How many times have you read that, in investing and especially in trading, it’s the process that matters. Results either follow or don’t. Since the financial markets are more or less random, one can’t control the results, only the process.
In a book that’s coming out in late September, a book that should be on everyone’s radar screen and that I’ll review later—Superforecasting by Philip E. Tetlock and Dan Gardner—the authors criticize the American intelligence community for not systematically assessing its forecasts.
“What there is instead is accountability for process: Intelligence analysts are told what they are expected to do when researching, thinking, and judging, and then held accountable to those standards. Did you consider alternative hypotheses? Did you look for contrary evidence? It’s sensible stuff, but the point of making forecasts is not to tick all the boxes on the ‘how to make forecasts’ checklist. It is to foresee what’s coming. To have accountability for process but not accuracy is like ensuring that physicians wash their hands, examine the patient, and consider all the symptoms, but never checking to see whether the treatment works.” (p. 73)

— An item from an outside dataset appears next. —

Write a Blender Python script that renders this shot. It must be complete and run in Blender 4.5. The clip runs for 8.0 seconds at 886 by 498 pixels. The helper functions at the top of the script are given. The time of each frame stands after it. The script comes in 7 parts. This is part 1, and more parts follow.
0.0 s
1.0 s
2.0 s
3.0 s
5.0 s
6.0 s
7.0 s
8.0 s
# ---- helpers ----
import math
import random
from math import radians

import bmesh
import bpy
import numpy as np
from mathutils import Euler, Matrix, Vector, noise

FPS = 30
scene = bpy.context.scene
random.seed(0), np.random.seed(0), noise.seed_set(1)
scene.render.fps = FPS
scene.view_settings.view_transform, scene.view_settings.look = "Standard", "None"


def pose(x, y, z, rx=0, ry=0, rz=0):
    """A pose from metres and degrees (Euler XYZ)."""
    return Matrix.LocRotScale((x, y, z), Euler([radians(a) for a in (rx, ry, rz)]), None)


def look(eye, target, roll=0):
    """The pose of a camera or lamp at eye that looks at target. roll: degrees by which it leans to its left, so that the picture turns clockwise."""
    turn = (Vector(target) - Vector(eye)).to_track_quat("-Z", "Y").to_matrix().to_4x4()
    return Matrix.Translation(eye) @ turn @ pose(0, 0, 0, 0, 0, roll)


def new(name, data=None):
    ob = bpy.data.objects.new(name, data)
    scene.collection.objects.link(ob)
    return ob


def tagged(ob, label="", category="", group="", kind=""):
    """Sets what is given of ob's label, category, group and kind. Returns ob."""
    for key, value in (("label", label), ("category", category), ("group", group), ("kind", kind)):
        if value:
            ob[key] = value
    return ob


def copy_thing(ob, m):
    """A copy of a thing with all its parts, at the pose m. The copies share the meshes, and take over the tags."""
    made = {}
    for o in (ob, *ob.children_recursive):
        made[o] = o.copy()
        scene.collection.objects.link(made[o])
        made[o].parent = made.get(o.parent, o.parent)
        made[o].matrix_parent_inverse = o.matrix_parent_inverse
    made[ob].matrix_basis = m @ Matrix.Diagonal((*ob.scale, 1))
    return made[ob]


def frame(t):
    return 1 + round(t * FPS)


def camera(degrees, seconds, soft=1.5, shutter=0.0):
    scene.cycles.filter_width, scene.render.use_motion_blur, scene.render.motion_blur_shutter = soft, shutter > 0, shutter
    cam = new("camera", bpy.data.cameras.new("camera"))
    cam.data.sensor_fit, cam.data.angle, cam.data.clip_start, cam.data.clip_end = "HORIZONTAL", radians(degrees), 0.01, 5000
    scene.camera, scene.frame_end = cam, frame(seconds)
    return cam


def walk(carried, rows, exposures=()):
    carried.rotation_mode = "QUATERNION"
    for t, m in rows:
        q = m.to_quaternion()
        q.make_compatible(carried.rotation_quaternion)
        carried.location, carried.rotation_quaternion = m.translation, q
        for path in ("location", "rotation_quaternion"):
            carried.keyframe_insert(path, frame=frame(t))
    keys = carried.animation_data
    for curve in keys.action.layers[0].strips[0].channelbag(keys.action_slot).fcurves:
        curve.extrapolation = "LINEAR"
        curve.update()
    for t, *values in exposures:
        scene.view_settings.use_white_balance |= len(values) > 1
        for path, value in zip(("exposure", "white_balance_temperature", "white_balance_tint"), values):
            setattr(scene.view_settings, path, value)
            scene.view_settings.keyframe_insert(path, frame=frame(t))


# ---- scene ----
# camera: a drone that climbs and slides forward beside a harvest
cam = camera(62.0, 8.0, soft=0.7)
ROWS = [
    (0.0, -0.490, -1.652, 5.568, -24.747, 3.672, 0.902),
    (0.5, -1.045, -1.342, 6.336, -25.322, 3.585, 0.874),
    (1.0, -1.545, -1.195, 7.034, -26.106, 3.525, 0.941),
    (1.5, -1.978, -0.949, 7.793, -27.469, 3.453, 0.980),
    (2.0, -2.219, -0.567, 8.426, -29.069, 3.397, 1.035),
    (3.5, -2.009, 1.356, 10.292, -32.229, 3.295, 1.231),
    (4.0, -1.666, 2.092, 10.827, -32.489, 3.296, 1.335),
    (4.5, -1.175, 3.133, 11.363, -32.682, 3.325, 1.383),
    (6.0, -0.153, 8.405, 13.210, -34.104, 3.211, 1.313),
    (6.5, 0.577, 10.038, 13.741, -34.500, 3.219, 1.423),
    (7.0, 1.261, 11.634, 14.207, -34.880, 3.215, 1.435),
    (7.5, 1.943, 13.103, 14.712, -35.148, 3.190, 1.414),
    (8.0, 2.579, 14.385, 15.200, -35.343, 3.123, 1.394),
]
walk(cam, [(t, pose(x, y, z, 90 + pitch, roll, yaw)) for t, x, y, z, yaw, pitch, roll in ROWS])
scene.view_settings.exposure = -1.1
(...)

Similarly, I think that educators who teach traders and investors to focus only on process, not results, may be selling them short. Traders and investors need to learn to think probabilistically, to size trades accordingly, to make and revise forecasts in the light of new evidence. And they need to check their forecasts, including the time horizon of these forecasts, against the outcomes.
Every investor and trader forecasts, however much they may belittle the notion. Why not learn to do it better and make it a key measurable metric?